WHAT THE TASK REQUIRES:
Write out only the span of lines that begins at the line with "scene.view_settings.use_white_balance |= len(values)" and ends at the line with "scene.view_settings.keyframe_insert(path, frame=frame(t))". Keep both end lines, word for word.

═════ GIVEN RECORDS ═════

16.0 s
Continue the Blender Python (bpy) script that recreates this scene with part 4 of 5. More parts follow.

═════
═════ GIVEN RECORDS ═════

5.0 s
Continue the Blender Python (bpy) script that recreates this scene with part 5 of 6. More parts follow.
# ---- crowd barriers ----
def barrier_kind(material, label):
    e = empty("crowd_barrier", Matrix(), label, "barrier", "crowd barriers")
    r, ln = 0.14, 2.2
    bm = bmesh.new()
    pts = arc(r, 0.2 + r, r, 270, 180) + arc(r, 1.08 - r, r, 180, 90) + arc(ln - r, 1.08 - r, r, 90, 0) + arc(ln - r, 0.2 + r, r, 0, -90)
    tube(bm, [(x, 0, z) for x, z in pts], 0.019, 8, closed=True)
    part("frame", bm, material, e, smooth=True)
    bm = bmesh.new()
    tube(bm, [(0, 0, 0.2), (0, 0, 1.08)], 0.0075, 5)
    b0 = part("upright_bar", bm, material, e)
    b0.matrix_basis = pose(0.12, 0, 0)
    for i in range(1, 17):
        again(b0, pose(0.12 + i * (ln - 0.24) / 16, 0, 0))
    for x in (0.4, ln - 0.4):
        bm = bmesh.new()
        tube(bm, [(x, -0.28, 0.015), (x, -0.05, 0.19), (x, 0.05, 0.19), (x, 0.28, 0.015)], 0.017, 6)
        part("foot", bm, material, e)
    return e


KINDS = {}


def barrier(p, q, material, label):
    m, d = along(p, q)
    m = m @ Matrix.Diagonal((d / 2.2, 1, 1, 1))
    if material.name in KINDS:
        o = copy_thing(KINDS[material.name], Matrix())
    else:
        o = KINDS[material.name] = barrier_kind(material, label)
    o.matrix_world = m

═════
═════ GIVEN RECORDS ═════

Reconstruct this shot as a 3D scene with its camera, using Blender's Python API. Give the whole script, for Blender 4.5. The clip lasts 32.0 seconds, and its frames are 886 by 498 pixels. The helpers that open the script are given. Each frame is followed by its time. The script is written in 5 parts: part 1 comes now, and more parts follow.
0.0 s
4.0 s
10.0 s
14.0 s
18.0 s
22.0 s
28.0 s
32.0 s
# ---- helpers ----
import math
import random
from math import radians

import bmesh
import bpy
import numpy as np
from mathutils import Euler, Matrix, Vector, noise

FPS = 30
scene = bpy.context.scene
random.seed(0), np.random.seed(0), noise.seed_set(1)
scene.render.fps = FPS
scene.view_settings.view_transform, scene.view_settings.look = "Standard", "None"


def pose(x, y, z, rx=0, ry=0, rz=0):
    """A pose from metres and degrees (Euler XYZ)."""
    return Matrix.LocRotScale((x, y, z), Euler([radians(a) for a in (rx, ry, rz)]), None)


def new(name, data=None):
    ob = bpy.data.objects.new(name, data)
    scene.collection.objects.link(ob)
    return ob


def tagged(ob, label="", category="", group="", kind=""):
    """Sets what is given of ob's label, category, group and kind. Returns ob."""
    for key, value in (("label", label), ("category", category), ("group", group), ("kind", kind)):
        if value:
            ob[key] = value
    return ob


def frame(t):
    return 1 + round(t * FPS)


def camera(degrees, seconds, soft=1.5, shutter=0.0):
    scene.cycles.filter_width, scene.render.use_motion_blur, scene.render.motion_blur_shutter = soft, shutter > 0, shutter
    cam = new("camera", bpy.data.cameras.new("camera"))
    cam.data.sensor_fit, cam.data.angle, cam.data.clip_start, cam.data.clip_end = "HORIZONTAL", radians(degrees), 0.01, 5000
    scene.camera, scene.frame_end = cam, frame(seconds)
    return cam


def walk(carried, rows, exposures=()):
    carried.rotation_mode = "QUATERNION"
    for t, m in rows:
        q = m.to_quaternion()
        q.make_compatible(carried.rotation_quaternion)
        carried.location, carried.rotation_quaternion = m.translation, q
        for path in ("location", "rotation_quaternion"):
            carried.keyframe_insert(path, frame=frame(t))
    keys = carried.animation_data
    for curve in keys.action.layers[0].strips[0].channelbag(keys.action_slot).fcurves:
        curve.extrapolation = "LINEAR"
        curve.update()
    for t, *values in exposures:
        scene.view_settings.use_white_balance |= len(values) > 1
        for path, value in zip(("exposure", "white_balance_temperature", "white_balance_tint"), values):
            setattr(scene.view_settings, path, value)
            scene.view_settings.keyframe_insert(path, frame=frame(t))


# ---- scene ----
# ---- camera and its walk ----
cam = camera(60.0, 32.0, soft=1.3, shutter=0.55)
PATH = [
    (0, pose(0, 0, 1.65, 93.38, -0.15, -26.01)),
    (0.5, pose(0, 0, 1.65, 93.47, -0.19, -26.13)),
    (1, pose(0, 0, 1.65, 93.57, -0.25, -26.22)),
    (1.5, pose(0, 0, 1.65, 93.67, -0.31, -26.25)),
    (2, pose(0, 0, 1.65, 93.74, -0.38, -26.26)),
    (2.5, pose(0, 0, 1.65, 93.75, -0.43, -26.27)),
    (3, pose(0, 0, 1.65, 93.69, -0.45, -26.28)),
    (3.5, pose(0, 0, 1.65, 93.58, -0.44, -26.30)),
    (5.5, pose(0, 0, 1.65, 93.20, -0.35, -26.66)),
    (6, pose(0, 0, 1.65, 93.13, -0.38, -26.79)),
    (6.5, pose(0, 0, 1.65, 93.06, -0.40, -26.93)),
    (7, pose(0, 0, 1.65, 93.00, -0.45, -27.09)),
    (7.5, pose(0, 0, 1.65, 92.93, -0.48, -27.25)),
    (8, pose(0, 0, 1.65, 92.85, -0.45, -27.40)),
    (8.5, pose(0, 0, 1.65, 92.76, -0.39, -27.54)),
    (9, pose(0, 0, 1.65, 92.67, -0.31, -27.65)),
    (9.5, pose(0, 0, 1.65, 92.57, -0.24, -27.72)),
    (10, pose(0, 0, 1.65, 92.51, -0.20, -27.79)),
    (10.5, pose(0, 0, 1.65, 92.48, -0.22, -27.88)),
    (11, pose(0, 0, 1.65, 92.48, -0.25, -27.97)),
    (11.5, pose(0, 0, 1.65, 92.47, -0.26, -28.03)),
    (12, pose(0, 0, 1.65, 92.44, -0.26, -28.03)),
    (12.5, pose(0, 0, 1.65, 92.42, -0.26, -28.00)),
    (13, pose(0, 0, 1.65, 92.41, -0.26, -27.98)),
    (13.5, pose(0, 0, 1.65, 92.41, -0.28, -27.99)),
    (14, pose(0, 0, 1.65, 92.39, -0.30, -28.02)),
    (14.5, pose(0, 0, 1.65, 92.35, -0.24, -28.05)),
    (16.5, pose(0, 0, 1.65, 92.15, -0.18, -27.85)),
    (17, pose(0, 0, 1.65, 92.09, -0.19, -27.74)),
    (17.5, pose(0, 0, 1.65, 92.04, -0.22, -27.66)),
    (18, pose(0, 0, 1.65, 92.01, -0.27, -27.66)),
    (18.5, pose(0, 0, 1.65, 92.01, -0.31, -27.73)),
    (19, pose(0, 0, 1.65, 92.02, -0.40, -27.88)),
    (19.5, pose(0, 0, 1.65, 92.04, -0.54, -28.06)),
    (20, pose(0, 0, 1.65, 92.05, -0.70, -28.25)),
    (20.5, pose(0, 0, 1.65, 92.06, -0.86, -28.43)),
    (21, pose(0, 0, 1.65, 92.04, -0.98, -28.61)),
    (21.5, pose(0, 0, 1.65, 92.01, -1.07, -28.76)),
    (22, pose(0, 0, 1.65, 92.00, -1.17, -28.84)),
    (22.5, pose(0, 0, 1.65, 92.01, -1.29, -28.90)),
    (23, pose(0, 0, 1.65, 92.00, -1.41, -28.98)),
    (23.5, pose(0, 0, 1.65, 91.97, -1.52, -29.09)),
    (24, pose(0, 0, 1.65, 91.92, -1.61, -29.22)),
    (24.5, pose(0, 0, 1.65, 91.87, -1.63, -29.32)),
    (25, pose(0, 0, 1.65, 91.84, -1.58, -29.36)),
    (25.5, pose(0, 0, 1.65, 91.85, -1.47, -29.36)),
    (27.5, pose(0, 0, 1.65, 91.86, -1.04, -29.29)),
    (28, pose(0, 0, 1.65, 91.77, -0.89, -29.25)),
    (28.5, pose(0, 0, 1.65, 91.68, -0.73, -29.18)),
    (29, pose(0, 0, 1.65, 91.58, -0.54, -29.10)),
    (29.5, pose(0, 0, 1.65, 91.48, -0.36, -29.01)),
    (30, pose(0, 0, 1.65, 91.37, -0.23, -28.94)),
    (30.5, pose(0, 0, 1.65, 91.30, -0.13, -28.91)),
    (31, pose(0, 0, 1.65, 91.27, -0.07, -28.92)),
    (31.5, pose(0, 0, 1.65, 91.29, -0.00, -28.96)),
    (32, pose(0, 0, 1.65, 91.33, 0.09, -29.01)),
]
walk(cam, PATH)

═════

CORRECT OUTPUT:
        scene.view_settings.use_white_balance |= len(values) > 1
        for path, value in zip(("exposure", "white_balance_temperature", "white_balance_tint"), values):
            setattr(scene.view_settings, path, value)
            scene.view_settings.keyframe_insert(path, frame=frame(t))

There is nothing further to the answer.